-- start of Stored data --
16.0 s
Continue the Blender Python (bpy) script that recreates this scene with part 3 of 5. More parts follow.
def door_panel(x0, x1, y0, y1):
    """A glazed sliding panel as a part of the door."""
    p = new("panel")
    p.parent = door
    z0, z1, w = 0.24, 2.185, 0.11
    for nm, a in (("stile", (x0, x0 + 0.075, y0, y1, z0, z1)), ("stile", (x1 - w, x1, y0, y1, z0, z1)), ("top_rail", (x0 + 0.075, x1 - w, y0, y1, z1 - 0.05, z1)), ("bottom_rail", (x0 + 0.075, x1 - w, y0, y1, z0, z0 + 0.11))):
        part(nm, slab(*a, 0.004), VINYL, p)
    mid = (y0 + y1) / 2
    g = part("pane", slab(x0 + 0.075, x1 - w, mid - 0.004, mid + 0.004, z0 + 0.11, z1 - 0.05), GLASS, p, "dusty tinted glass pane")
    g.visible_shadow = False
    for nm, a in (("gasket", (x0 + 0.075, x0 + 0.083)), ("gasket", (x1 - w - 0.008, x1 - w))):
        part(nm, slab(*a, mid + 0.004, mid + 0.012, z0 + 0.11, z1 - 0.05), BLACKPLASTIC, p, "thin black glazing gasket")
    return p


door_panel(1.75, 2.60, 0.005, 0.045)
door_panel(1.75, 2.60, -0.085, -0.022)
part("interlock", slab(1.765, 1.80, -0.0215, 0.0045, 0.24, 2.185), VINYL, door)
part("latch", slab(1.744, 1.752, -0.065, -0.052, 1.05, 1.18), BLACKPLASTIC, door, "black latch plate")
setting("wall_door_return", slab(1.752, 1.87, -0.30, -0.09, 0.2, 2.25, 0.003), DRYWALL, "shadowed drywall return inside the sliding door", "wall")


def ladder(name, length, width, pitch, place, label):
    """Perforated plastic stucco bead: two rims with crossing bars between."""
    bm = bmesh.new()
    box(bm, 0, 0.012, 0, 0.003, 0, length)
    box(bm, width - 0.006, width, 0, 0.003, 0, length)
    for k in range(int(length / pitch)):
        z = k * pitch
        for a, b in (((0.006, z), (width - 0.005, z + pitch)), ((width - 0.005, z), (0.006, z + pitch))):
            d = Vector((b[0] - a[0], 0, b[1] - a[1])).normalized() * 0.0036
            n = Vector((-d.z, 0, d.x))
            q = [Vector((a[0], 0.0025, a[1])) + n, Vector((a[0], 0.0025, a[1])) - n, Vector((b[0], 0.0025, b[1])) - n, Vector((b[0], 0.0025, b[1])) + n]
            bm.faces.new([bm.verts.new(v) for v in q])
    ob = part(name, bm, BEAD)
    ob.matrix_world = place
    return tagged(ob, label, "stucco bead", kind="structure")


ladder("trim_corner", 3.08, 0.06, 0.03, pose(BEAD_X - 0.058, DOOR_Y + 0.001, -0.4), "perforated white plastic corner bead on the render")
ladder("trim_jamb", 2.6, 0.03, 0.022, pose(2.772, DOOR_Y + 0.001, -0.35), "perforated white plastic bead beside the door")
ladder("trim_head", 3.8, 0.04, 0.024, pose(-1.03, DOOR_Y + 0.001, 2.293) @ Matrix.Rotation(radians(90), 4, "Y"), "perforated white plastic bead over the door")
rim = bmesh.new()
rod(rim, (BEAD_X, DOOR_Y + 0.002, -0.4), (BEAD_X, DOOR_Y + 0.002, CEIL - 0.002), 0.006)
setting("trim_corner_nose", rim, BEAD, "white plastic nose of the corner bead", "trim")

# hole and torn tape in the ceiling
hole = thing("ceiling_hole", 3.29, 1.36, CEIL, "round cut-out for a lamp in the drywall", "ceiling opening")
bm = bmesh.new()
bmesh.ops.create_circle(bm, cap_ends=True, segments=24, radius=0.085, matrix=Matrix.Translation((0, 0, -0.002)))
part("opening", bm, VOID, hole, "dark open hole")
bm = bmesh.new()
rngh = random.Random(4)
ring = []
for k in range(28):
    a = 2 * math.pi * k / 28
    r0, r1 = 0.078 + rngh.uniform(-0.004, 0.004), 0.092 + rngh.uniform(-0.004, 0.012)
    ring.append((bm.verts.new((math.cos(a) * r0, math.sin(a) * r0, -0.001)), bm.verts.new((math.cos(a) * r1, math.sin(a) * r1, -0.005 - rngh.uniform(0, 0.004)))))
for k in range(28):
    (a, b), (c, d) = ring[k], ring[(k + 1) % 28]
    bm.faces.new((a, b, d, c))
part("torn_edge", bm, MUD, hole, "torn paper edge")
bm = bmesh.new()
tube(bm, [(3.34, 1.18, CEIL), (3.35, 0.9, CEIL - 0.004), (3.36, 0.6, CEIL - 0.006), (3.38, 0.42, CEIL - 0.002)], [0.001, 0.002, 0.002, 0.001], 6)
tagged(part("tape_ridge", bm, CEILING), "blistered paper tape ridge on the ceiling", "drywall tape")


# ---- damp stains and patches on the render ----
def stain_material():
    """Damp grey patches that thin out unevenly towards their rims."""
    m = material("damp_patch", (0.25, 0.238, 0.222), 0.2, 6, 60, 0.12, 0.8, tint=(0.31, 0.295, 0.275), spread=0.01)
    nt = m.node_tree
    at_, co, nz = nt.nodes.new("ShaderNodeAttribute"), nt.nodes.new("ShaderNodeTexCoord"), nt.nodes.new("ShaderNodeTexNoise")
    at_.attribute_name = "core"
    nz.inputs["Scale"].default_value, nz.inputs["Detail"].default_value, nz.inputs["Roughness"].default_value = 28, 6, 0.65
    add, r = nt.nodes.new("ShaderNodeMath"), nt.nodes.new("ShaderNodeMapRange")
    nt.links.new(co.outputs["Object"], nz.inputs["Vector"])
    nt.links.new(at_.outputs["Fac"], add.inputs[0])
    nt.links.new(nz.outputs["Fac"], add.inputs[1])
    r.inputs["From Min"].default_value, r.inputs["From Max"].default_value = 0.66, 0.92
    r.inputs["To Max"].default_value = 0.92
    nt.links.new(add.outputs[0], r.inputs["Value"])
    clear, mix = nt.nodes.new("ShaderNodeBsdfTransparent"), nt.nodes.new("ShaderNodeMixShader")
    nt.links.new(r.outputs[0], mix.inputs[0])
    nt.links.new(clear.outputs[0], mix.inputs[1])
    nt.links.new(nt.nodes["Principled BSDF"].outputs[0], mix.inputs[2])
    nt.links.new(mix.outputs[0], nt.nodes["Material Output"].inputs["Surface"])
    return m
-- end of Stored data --
§ **Task prompt**
Each line of the material should be duplicated exactly, please.

§ **Reply**
16.0 s
Continue the Blender Python (bpy) script that recreates this scene with part 3 of 5. More parts follow.
def door_panel(x0, x1, y0, y1):
    """A glazed sliding panel as a part of the door."""
    p = new("panel")
    p.parent = door
    z0, z1, w = 0.24, 2.185, 0.11
    for nm, a in (("stile", (x0, x0 + 0.075, y0, y1, z0, z1)), ("stile", (x1 - w, x1, y0, y1, z0, z1)), ("top_rail", (x0 + 0.075, x1 - w, y0, y1, z1 - 0.05, z1)), ("bottom_rail", (x0 + 0.075, x1 - w, y0, y1, z0, z0 + 0.11))):
        part(nm, slab(*a, 0.004), VINYL, p)
    mid = (y0 + y1) / 2
    g = part("pane", slab(x0 + 0.075, x1 - w, mid - 0.004, mid + 0.004, z0 + 0.11, z1 - 0.05), GLASS, p, "dusty tinted glass pane")
    g.visible_shadow = False
    for nm, a in (("gasket", (x0 + 0.075, x0 + 0.083)), ("gasket", (x1 - w - 0.008, x1 - w))):
        part(nm, slab(*a, mid + 0.004, mid + 0.012, z0 + 0.11, z1 - 0.05), BLACKPLASTIC, p, "thin black glazing gasket")
    return p


door_panel(1.75, 2.60, 0.005, 0.045)
door_panel(1.75, 2.60, -0.085, -0.022)
part("interlock", slab(1.765, 1.80, -0.0215, 0.0045, 0.24, 2.185), VINYL, door)
part("latch", slab(1.744, 1.752, -0.065, -0.052, 1.05, 1.18), BLACKPLASTIC, door, "black latch plate")
setting("wall_door_return", slab(1.752, 1.87, -0.30, -0.09, 0.2, 2.25, 0.003), DRYWALL, "shadowed drywall return inside the sliding door", "wall")


def ladder(name, length, width, pitch, place, label):
    """Perforated plastic stucco bead: two rims with crossing bars between."""
    bm = bmesh.new()
    box(bm, 0, 0.012, 0, 0.003, 0, length)
    box(bm, width - 0.006, width, 0, 0.003, 0, length)
    for k in range(int(length / pitch)):
        z = k * pitch
        for a, b in (((0.006, z), (width - 0.005, z + pitch)), ((width - 0.005, z), (0.006, z + pitch))):
            d = Vector((b[0] - a[0], 0, b[1] - a[1])).normalized() * 0.0036
            n = Vector((-d.z, 0, d.x))
            q = [Vector((a[0], 0.0025, a[1])) + n, Vector((a[0], 0.0025, a[1])) - n, Vector((b[0], 0.0025, b[1])) - n, Vector((b[0], 0.0025, b[1])) + n]
            bm.faces.new([bm.verts.new(v) for v in q])
    ob = part(name, bm, BEAD)
    ob.matrix_world = place
    return tagged(ob, label, "stucco bead", kind="structure")


ladder("trim_corner", 3.08, 0.06, 0.03, pose(BEAD_X - 0.058, DOOR_Y + 0.001, -0.4), "perforated white plastic corner bead on the render")
ladder("trim_jamb", 2.6, 0.03, 0.022, pose(2.772, DOOR_Y + 0.001, -0.35), "perforated white plastic bead beside the door")
ladder("trim_head", 3.8, 0.04, 0.024, pose(-1.03, DOOR_Y + 0.001, 2.293) @ Matrix.Rotation(radians(90), 4, "Y"), "perforated white plastic bead over the door")
rim = bmesh.new()
rod(rim, (BEAD_X, DOOR_Y + 0.002, -0.4), (BEAD_X, DOOR_Y + 0.002, CEIL - 0.002), 0.006)
setting("trim_corner_nose", rim, BEAD, "white plastic nose of the corner bead", "trim")

# hole and torn tape in the ceiling
hole = thing("ceiling_hole", 3.29, 1.36, CEIL, "round cut-out for a lamp in the drywall", "ceiling opening")
bm = bmesh.new()
bmesh.ops.create_circle(bm, cap_ends=True, segments=24, radius=0.085, matrix=Matrix.Translation((0, 0, -0.002)))
part("opening", bm, VOID, hole, "dark open hole")
bm = bmesh.new()
rngh = random.Random(4)
ring = []
for k in range(28):
    a = 2 * math.pi * k / 28
    r0, r1 = 0.078 + rngh.uniform(-0.004, 0.004), 0.092 + rngh.uniform(-0.004, 0.012)
    ring.append((bm.verts.new((math.cos(a) * r0, math.sin(a) * r0, -0.001)), bm.verts.new((math.cos(a) * r1, math.sin(a) * r1, -0.005 - rngh.uniform(0, 0.004)))))
for k in range(28):
    (a, b), (c, d) = ring[k], ring[(k + 1) % 28]
    bm.faces.new((a, b, d, c))
part("torn_edge", bm, MUD, hole, "torn paper edge")
bm = bmesh.new()
tube(bm, [(3.34, 1.18, CEIL), (3.35, 0.9, CEIL - 0.004), (3.36, 0.6, CEIL - 0.006), (3.38, 0.42, CEIL - 0.002)], [0.001, 0.002, 0.002, 0.001], 6)
tagged(part("tape_ridge", bm, CEILING), "blistered paper tape ridge on the ceiling", "drywall tape")


# ---- damp stains and patches on the render ----
def stain_material():
    """Damp grey patches that thin out unevenly towards their rims."""
    m = material("damp_patch", (0.25, 0.238, 0.222), 0.2, 6, 60, 0.12, 0.8, tint=(0.31, 0.295, 0.275), spread=0.01)
    nt = m.node_tree
    at_, co, nz = nt.nodes.new("ShaderNodeAttribute"), nt.nodes.new("ShaderNodeTexCoord"), nt.nodes.new("ShaderNodeTexNoise")
    at_.attribute_name = "core"
    nz.inputs["Scale"].default_value, nz.inputs["Detail"].default_value, nz.inputs["Roughness"].default_value = 28, 6, 0.65
    add, r = nt.nodes.new("ShaderNodeMath"), nt.nodes.new("ShaderNodeMapRange")
    nt.links.new(co.outputs["Object"], nz.inputs["Vector"])
    nt.links.new(at_.outputs["Fac"], add.inputs[0])
    nt.links.new(nz.outputs["Fac"], add.inputs[1])
    r.inputs["From Min"].default_value, r.inputs["From Max"].default_value = 0.66, 0.92
    r.inputs["To Max"].default_value = 0.92
    nt.links.new(add.outputs[0], r.inputs["Value"])
    clear, mix = nt.nodes.new("ShaderNodeBsdfTransparent"), nt.nodes.new("ShaderNodeMixShader")
    nt.links.new(r.outputs[0], mix.inputs[0])
    nt.links.new(clear.outputs[0], mix.inputs[1])
    nt.links.new(nt.nodes["Principled BSDF"].outputs[0], mix.inputs[2])
    nt.links.new(mix.outputs[0], nt.nodes["Material Output"].inputs["Surface"])
    return m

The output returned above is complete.